Le collectif de l’art de l’espalier se réunit en ligne ce jeudi 19 septembre 2024. Une fois de plus, je militerai pour une plus grande prise en compte de la pratique de l’art de l’espalier en dehors des châteaux, pour la reconnaissance d’une forme simple de cet art qui plaque des arbres contre les murs afin qu’ils soient dans les meilleures conditions pour produire, ou qui forme des arbres de taille adaptée au milieu de petits jardins où les fruits seront à portée de main sans échelle. Ce sera aussi l’occasion de rappeler l’existence de ce concours Wikimedia, afin qu’un maximum d’images de la pratique de l’art de l’espalier, y compris celui pratiqué par les experts dans les grandes demeures historiques, soient soumises sur Wikimedia. Je n’ai aucun doute que parmi elles, qui montreront des personnes en action, figureront des photos qui transmettent non seulement un savoir-faire technique, mais aussi une sentiment d’harmonie de l’homme dans son milieu de vie. C’est cela que nous avons besoin de ressentir, afin que nous ayons envie de faire la même chose, de planter ou de faire planter et entretenir des arbres fruitiers dans nos jardins.

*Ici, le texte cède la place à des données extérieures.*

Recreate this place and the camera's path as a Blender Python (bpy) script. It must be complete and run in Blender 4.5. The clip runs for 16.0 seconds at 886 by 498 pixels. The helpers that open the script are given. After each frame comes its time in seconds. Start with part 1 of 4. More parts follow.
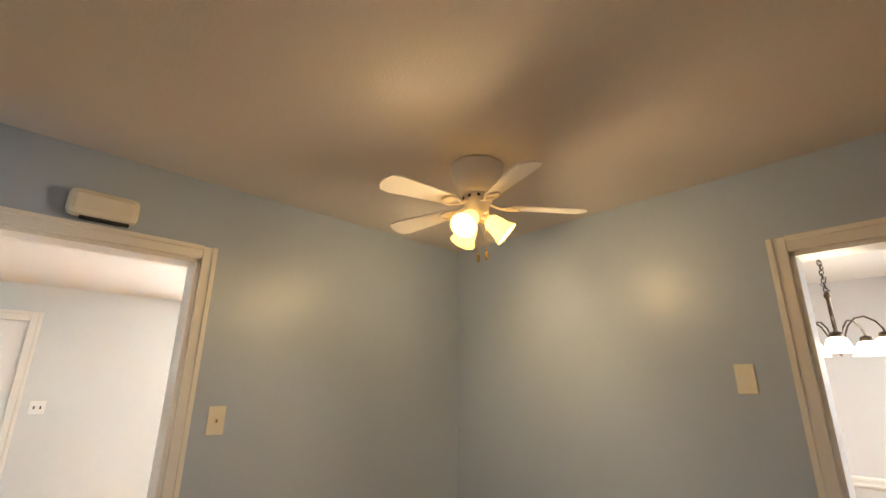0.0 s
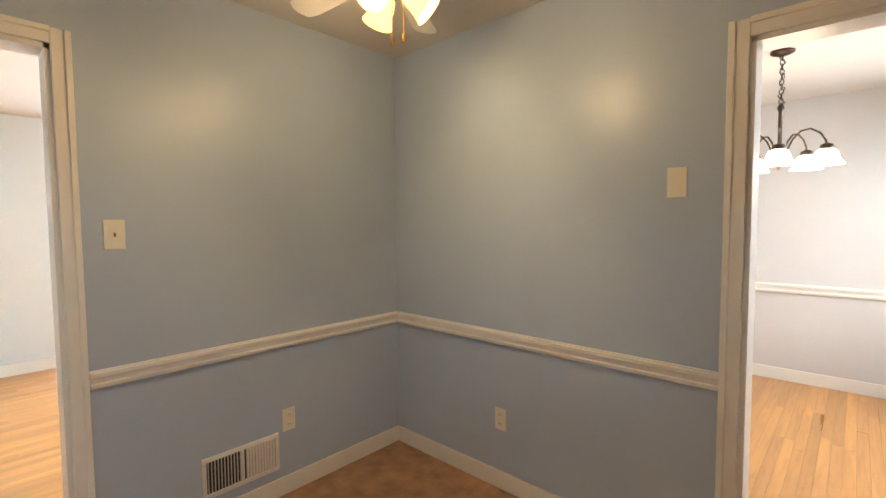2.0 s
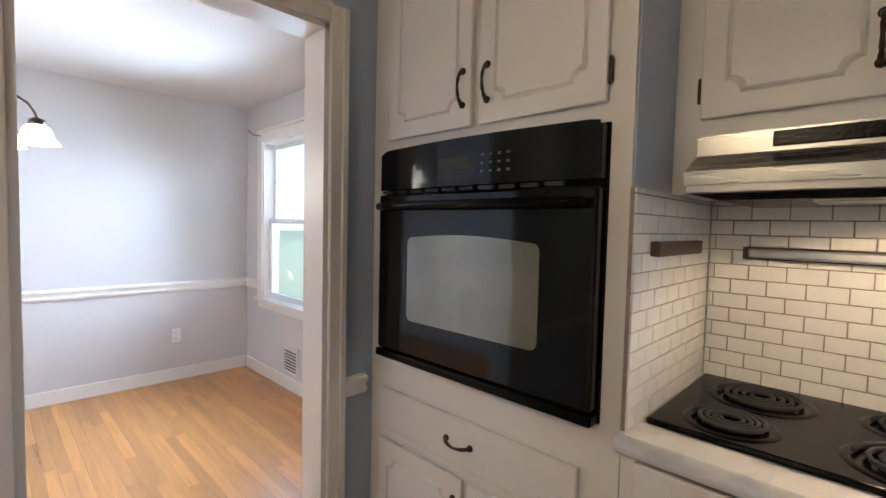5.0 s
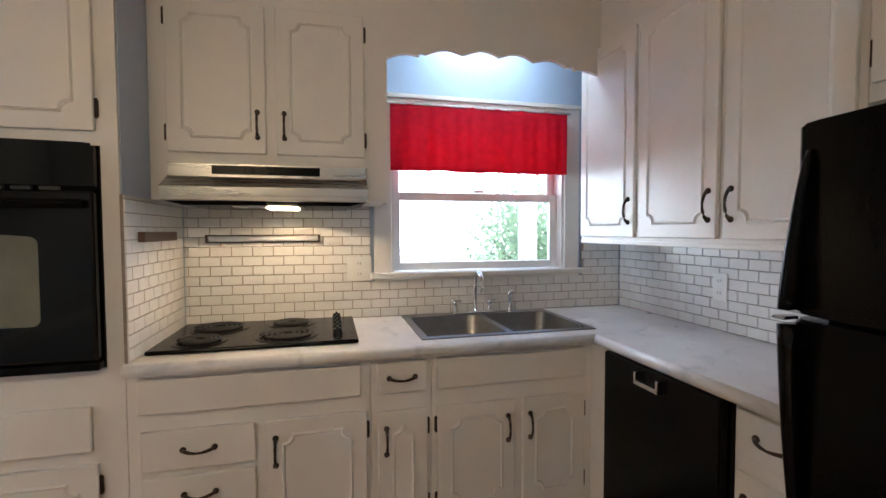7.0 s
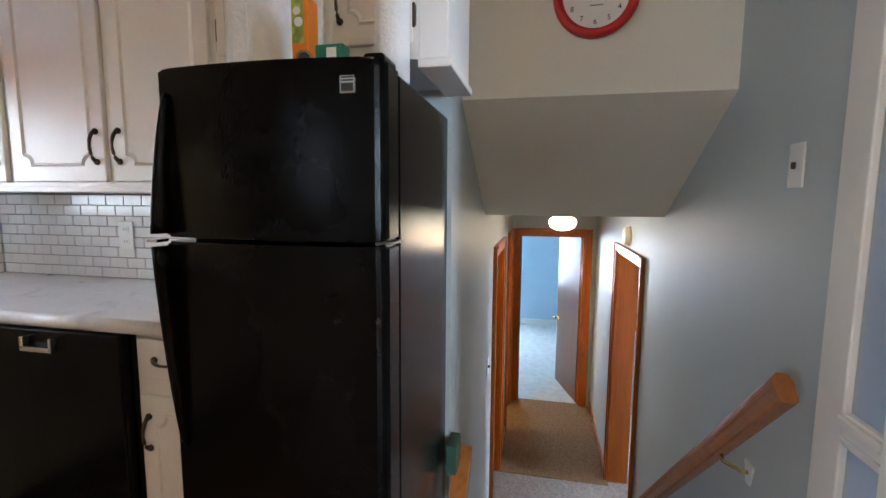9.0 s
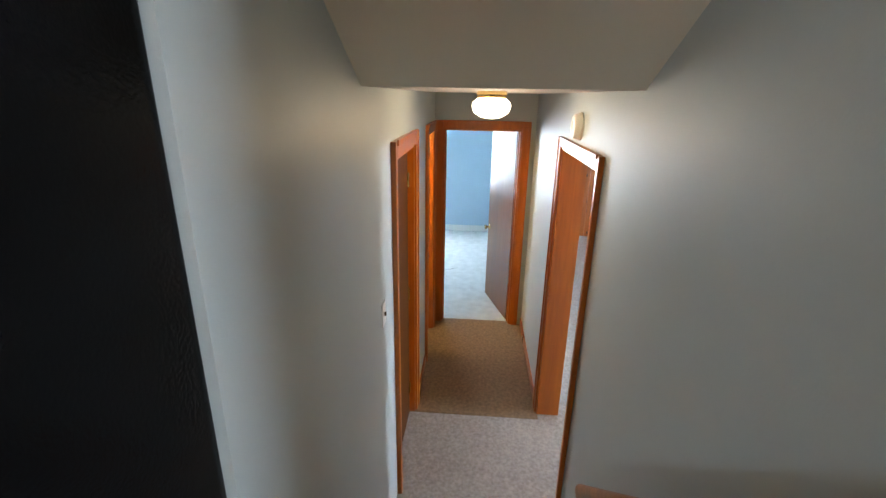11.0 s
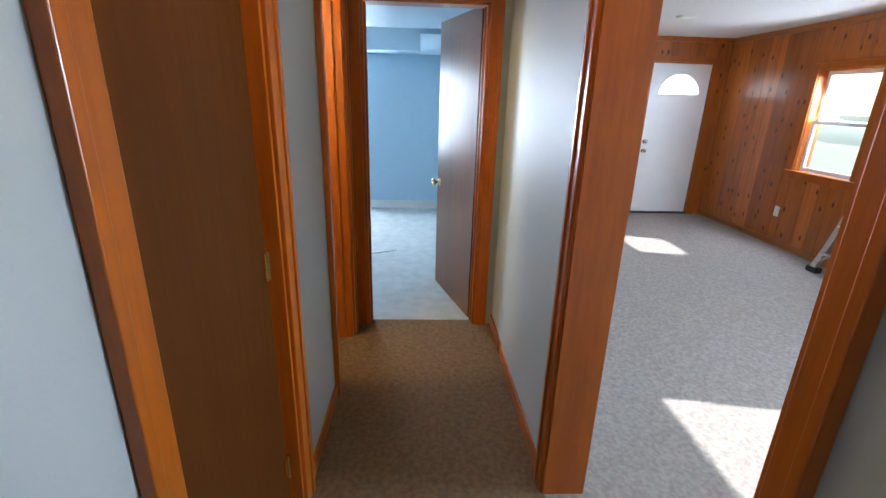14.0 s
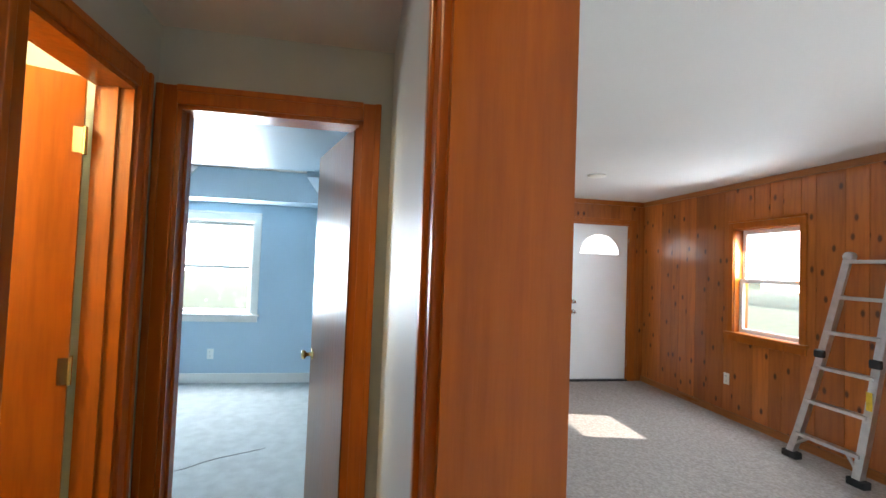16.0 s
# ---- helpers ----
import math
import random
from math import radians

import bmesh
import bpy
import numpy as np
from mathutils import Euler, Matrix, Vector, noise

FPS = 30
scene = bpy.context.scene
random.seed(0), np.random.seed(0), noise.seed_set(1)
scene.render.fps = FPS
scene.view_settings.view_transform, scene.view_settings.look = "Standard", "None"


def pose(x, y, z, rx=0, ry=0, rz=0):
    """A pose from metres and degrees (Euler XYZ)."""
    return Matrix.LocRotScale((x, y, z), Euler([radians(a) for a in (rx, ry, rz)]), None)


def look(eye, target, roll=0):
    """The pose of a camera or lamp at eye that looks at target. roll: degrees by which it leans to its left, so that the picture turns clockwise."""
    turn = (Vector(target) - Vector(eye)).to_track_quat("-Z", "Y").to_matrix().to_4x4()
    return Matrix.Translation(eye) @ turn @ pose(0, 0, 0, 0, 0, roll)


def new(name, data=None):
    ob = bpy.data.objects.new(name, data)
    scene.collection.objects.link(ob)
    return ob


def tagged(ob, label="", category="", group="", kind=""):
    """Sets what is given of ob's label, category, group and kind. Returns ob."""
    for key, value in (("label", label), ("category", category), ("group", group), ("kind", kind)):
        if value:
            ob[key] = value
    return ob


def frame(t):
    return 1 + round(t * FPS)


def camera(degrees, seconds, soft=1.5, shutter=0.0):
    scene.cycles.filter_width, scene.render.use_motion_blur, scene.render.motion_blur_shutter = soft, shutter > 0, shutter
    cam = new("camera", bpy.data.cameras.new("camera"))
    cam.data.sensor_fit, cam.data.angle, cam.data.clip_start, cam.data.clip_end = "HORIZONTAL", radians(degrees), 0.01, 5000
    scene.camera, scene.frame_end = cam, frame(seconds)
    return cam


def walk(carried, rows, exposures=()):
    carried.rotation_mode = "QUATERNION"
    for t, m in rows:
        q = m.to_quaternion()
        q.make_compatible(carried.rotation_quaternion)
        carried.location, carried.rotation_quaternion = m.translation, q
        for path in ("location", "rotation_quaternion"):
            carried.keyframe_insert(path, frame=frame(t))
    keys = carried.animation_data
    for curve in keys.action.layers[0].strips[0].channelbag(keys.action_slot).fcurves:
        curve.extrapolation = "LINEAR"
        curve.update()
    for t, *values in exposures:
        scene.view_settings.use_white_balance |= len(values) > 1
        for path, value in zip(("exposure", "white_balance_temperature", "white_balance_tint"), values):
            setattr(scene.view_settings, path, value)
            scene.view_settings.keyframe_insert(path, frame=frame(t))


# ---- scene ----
cam = camera(89.0, 16.0)
PATH = [
    (0, (-2.159, -2.147, 1.500), (-0.849, -0.752, 2.082), 0.5),
    (0.5, (-2.124, -2.158, 1.476), (-0.776, -0.758, 1.948), 0.2),
    (1, (-2.105, -2.133, 1.442), (-0.714, -0.712, 1.659), -0.1),
    (1.5, (-2.063, -2.122, 1.410), (-0.634, -0.722, 1.391), -0.3),
    (2, (-1.884, -2.131, 1.389), (-0.414, -0.779, 1.273), -0.4),
    (2.5, (-1.646, -2.093, 1.377), (-0.020, -0.933, 1.282), -0.0),
    (3, (-1.499, -1.985, 1.357), (0.428, -1.460, 1.257), 1.0),
    (3.5, (-1.331, -2.034, 1.340), (0.643, -2.336, 1.236), 1.4),
    (3.7, (-1.263, -2.016, 1.348), (0.648, -2.596, 1.243), 1.2),
    (5.8, (-1.400, -1.596, 1.394), (-0.464, -3.358, 1.255), 0.7),
    (6, (-1.421, -1.529, 1.413), (-0.682, -3.381, 1.262), 0.4),
    (6.5, (-1.505, -1.324, 1.401), (-1.395, -3.318, 1.299), -0.2),
    (7, (-1.563, -1.167, 1.345), (-2.051, -3.105, 1.264), -0.2),
    (7.5, (-1.559, -1.133, 1.337), (-2.570, -2.856, 1.236), -0.0),
    (8, (-1.532, -1.107, 1.323), (-2.986, -2.475, 1.209), 0.2),
    (8.5, (-1.524, -1.059, 1.304), (-3.313, -1.942, 1.153), 0.3),
    (9, (-1.579, -1.016, 1.268), (-3.523, -1.431, 1.048), 0.4),
    (9.5, (-1.739, -0.951, 1.237), (-3.699, -1.119, 0.877), 0.2),
    (10, (-1.967, -0.936, 1.196), (-3.884, -1.061, 0.642), 0.4),
    (12.3, (-3.333, -0.889, 0.965), (-5.209, -1.003, 0.281), 1.3),
    (12.5, (-3.439, -0.893, 0.897), (-5.317, -0.968, 0.213), 1.3),
    (13, (-3.672, -0.923, 0.700), (-5.553, -0.929, 0.022), 1.5),
    (13.5, (-3.897, -0.921, 0.534), (-5.783, -0.872, -0.130), 1.5),
    (14, (-4.097, -0.887, 0.339), (-5.990, -0.782, -0.297), 1.7),
    (14.5, (-4.303, -0.803, 0.239), (-6.206, -0.652, -0.356), 1.7),
    (15, (-4.525, -0.740, 0.124), (-6.468, -0.556, -0.310), 2.1),
    (15.5, (-4.748, -0.605, 0.203), (-6.732, -0.394, 0.069), 2.2),
    (16, (-4.954, -0.476, 0.245), (-6.921, -0.122, 0.317), 2.2),
]
walk(cam, [(t, look(eye, target, roll)) for t, eye, target, roll in PATH], [
    (0.0, 1.6, 7050, 10), (1.5, 1.68, 6850, 10), (2.5, 1.72, 6850, 10), (3.5, 1.65, 6450, 10), (5.8, 1.65, 5150, 10), (6.5, 1.55, 5500, 10), (7.5, 1.72, 5500, 10),
    (8.5, 1.7, 5550, 10), (9.5, 1.95, 5950, 10), (10.0, 2.0, 6200, 10), (12.5, 1.85, 6200, 10), (13.3, 1.8, 6000, 10), (14.0, 1.58, 5800, 10), (16.0, 1.55, 6400, 10)])

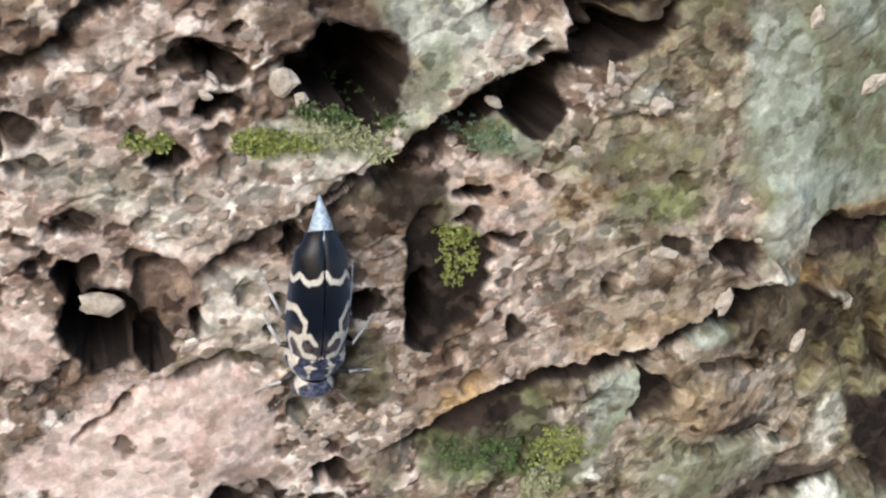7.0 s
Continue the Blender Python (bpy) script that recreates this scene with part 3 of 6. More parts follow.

Un fruit pas encore mûr. On voit bien le reste de palissage en dessous, un câble qui permet de garder l’arbre suffisamment près du mur.

Mmm… En consultant une autre page, je remarque que le concours Wikimedia concerne le patrimoine vivant listé à l’UNESCO, ce qui n’est pas encore le cas de l’art de l’espalier, seulement classé au patrimoine français. Cela empêche-t-il de sélectionner des photographies de la pratique de cet art et de les soumettre ? Peut-être ne seront-elles pas examinées par les juges. Mais ça reste à mon avis un bon exercice, qui permettra à un public large, si les mots clés et les descriptions de ces photos sont bien choisis, de commencer à découvrir cet art en images. Date limite de téléchargement des photos pour le concours : 27 septembre 2024. Date limite de téléchargement d’images libres de droits sur Wikimedia, afin de les partager sans modération : aucune !

Les poires ont muri depuis. Certaines, encore vertes, seront cueillis dans les jours à venir. Nous nous régalerons de ces fruits juteux et fondants d’une variété duchesse, d’après ce que me disait ma tante, qui avait l’habitude d’en faire aussi des confitures. Photo 13 septembre 2024.